Shootout Site Transformed Into Safety Showcase
At Central Peninsula Hospital in Soldotna, Alaska, Siemens installed AMAG’s Symmetry Enterprise SMS and Symmetry VMS, and Axis IP cameras.
In 2008, a disgruntled ex-employee entered Central Peninsula Hospital (CPH) in Soldotna, Alaska, and opened fire, killing one person and wounding a second before killing himself in a standoff with Alaska State Troopers. The event prompted CPH to assess its security needs and analyze what additional procedures should be implemented to help prevent another serious incident. Having worked with Siemens in the past, CPH Support Services Director Richard Davidson enlisted the integrator to upgrade the facility’s security systems.
Siemens’ strategic and technical recommendations included AMAG Technology’s Symmetry Enterprise security management system (SMS) and Symmetry video management system (VMS), and a variety of Axis IP cameras. The legacy video surveillance system featured DVRs and analog cameras.
“Siemens advised us that AMAG’s Symmetry system would meet our security requirements now, and grow with us as we add more buildings,” says Davidson. “Symmetry also provided the extra security we felt we needed as a result of the 2008 incident.”
Integration Elevates Total Security
Approximately 90 cameras monitor the interior and main entrances. Live video streams into the VMS to an easy-to-use interface that provides a customized video matrix for security officers to tailor to their specific viewing needs. “AMAG was one of the first companies to offer an integrated solution that consolidates the front end of multiple systems. This was crucial to the customers need to have one platform to control their access control, CCTV and panic alarm systems,” says Siemens Senior Sales Executive Josh Fagan.
CPH upgraded its access control system to Symmetry Enterprise in the main hospital building and Heritage Place, the hospital’s nursing home complex. Approximately 80 doors are controlled via the SMS using HID RK and RK40 smart card readers with iClass smart cards. The new system automatically locks and unlocks exterior doors and some interior doors, and employees are assigned access rights to their departments and any special areas needed to perform their job.

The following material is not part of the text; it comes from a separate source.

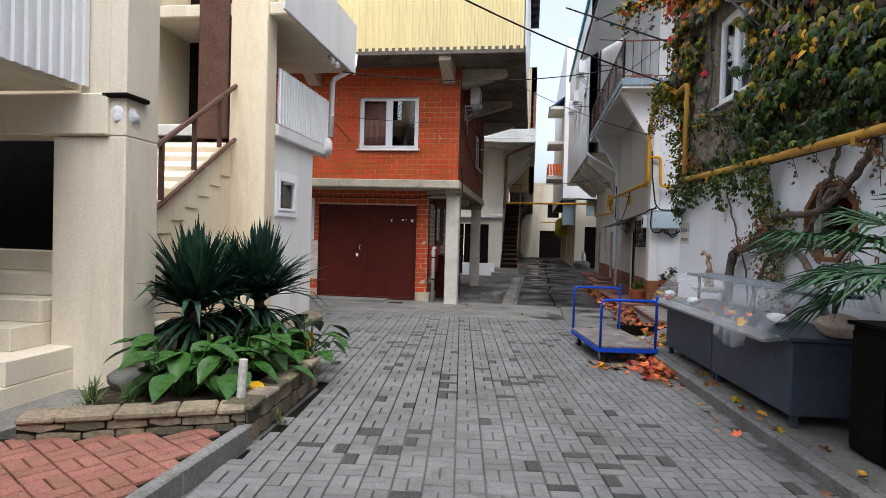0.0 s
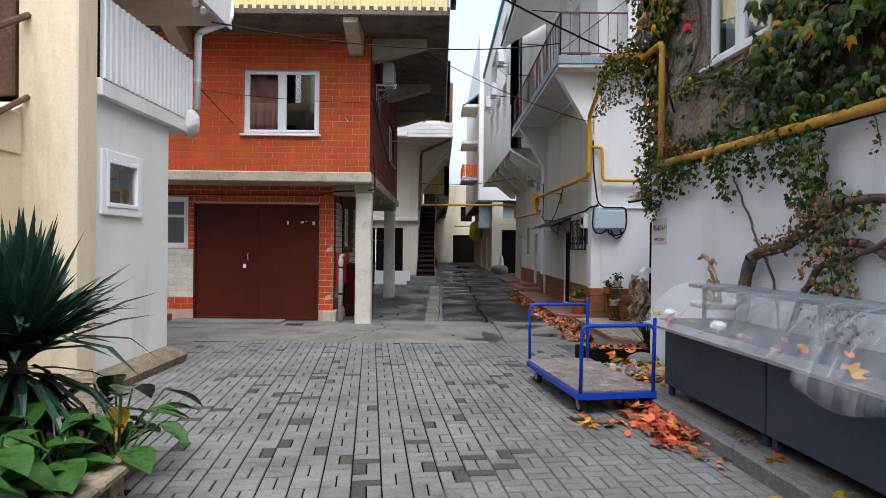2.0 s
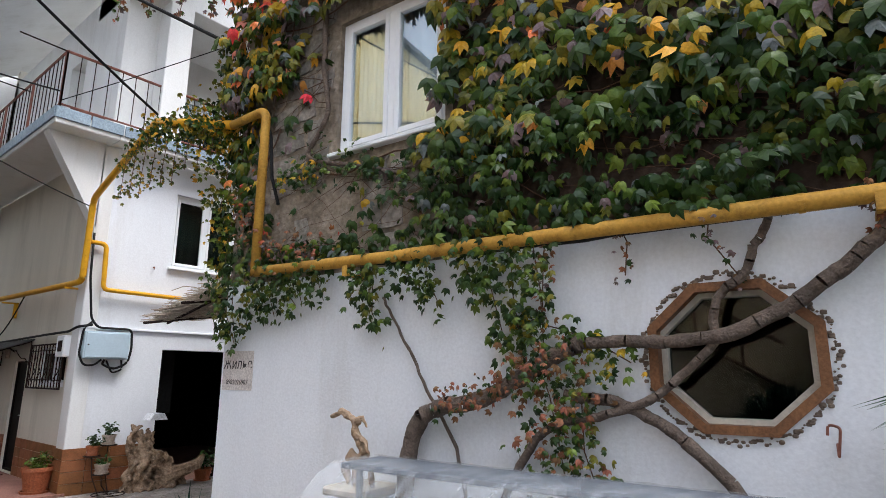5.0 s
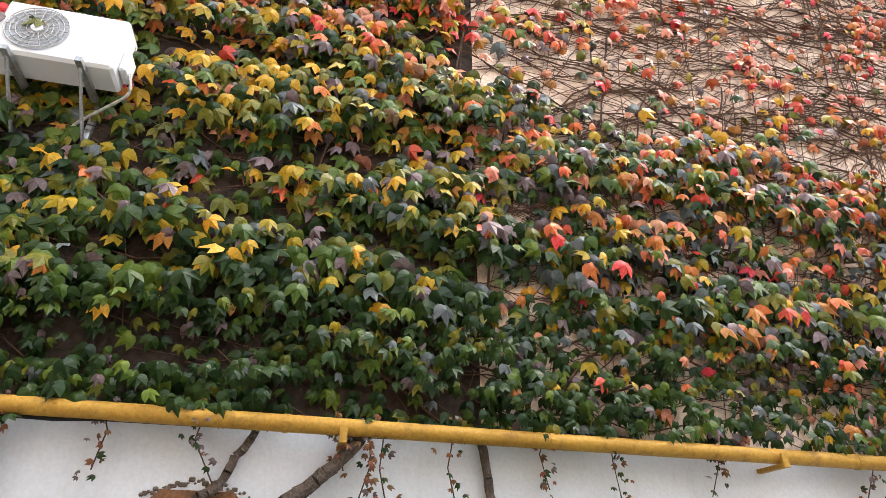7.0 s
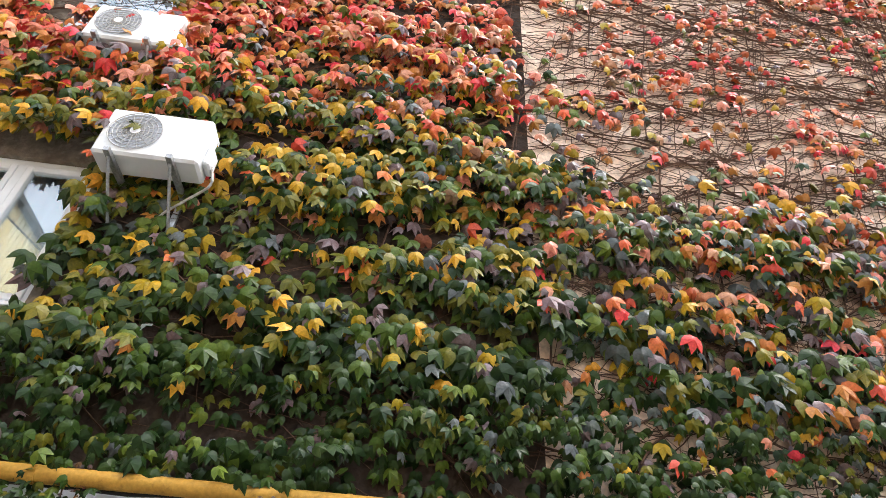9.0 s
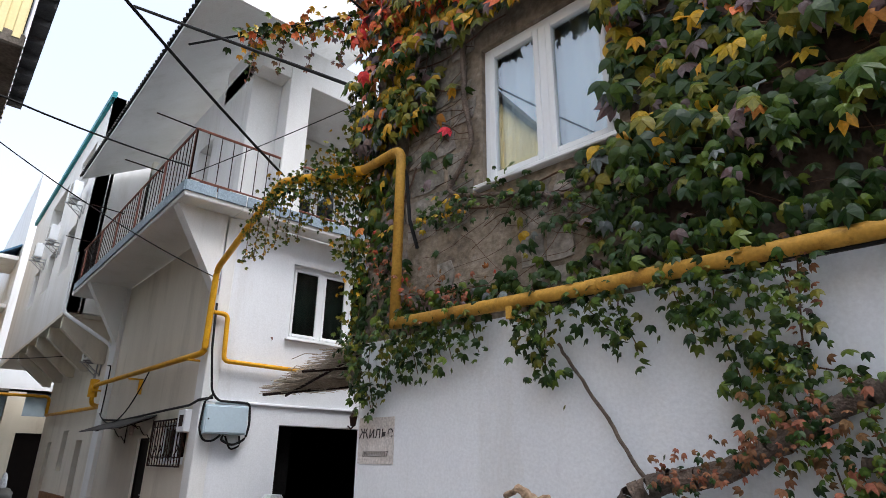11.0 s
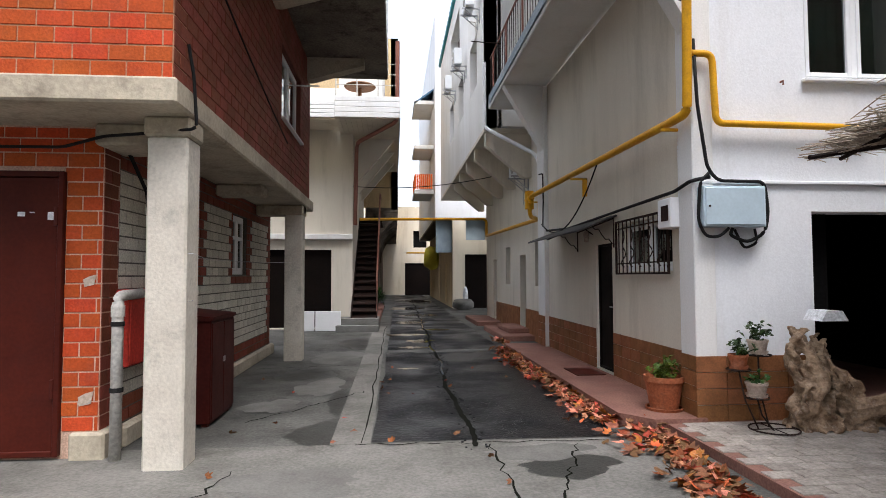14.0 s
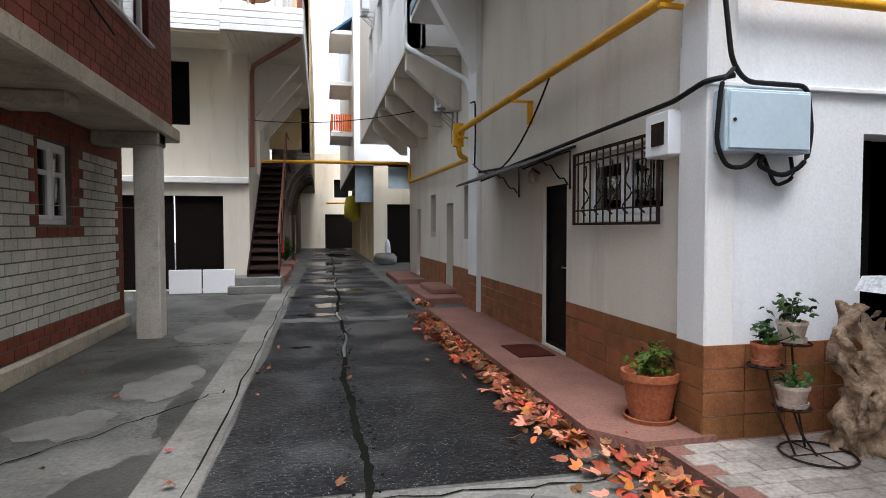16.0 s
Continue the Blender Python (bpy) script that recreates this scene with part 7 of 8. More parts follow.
# ---- details of the cream house ----
window(LX, 8.86, 9.72, 1.84, 2.56, sashes=1, deep=-0.03, label="small white tilted window in the annex wall", bar=0.09, sill=False)
solid("mossy_ledge", Geo().prism([(-4.1, -0.1), (-3.86, -0.1), (-3.84, 0.02), (-3.92, 0.1), (-4.1, 0.13)], 1, 8.2, 10.5), M_FIELD, "low mossy stone ledge along the annex wall", "ledge", kind="structure")
dp = thing("downpipe", (-3.62, 11.4, 3.3), "white plastic downpipe with bends", "downpipe")
part("pipe", Geo().tube(bent([(-3.72, 11.7, 5.3), (-3.72, 11.65, 5.0), (-3.98, 11.1, 4.62), (-3.98, 11.08, 3.5)], 0.1, 5), 0.05, 12), M_PVC, dp, smooth=True)
for z in (4.5, 3.9):
    part("clip", Geo().tube([(-3.98, 11.09, z), (-3.98, 11.09, z + 0.04)], 0.056, 12), M_PVC, dp)
fl = thing("floodlight", (-3.8, 10.6, 4.82), "small double floodlight under the eaves", "lamp")
part("bar", Geo().box(-3.84, -3.80, 10.4, 10.8, 4.84, 4.88), M_STEEL, fl)
for y in (10.45, 10.7):
    part("head", Geo().tube([(-3.8, y, 4.84), (-3.72, y - 0.06, 4.76)], 0.05, 12), M_PVC, fl)
lump(Matrix(), (-3.72, 4.86, 2.60), (0.12, 0.13, 0.13), 25, "bagged_lamp", M_WHITEBAG, "wall lamp wrapped in a white bag on the beam end", "lamp")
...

Officers monitor security around the clock from a command center. Among other things, they use the video system to keep an eye on entrances, corridors, parking lots and all public areas, including the cafeteria and coffee kiosks. They also keep a close watch on high security areas such as the entrances to the pharmacy and human resources area, and on internal areas where doors are locked down at night.
The hospital increased security for the pharmacy by requiring employees to swipe their access card and enter a confidential PIN code to enter the area. The end user is also starting to implement a request-to-exit procedure to better track pharmacy traffic and length of time spent inside. Symmetry provides detailed data reports that outline pharmacy traffic patterns and assist managers in making decisions on how to better protect the drugs and staff.
CPH uses a module within the SMS called Threat Level Manager (TLM) to instantly change the security status of an area as being designated either “level one” or “level five.” Level one is normal day-to-day security; level five represents a high alert situation that automatically locks preassigned doors. If a suspicious person is spotted, security guards can activate a manual alert by pressing a red panic button that triggers an overhead paging system. The hospital plans to add more TLM levels based on varying degrees of threat.
Wireless panic switches were installed at eight strategic locations throughout the hospital, including the receptionist area and emergency room. When the panic switches are activated, communication is sent to an Inovonics panel to notify the security command center. The hospital is immediately locked down through the use of TLM and security officers are dispatched to the area in need.
System Uses Continue to Expand
Symmetry Enterprise also enables integration into other hospital systems to provide one centrally managed security solution. “At the Heritage Place, our continuing care facility, we have an interface to the WanderGuard departure alert system to prevent residents from wandering off the premises,” says Davidson. “We also have an interface to the baby monitoring system in the birthing center to prevent baby theft. It will lockdown all doors if someone tries to take a baby.”
The SMS is also tied into CPH’s cash and vending systems. The same badge used to swipe to enter a room allows employees to buy meals in the cafeteria or items from the gift shop. Employee data is shared, which saves administrative staff time not having to enter an employee’s information twice (in the security system and again in the purchasing software).
As the hospital is located three hours away from Siemens’ regional location, VPN connectivity to the SMS allows the integrator to nevertheless work closely with hospital technicians to resolve challenges and provide ongoing support. Plans are in the works to install Symmetry Enterprise SMS and VMS in the hospital’s seven remaining buildings, which include administration offices, clinics and physical medicine centers. They will also build an offsite command center to have the capability to manage possible crisis incidents from a secure location.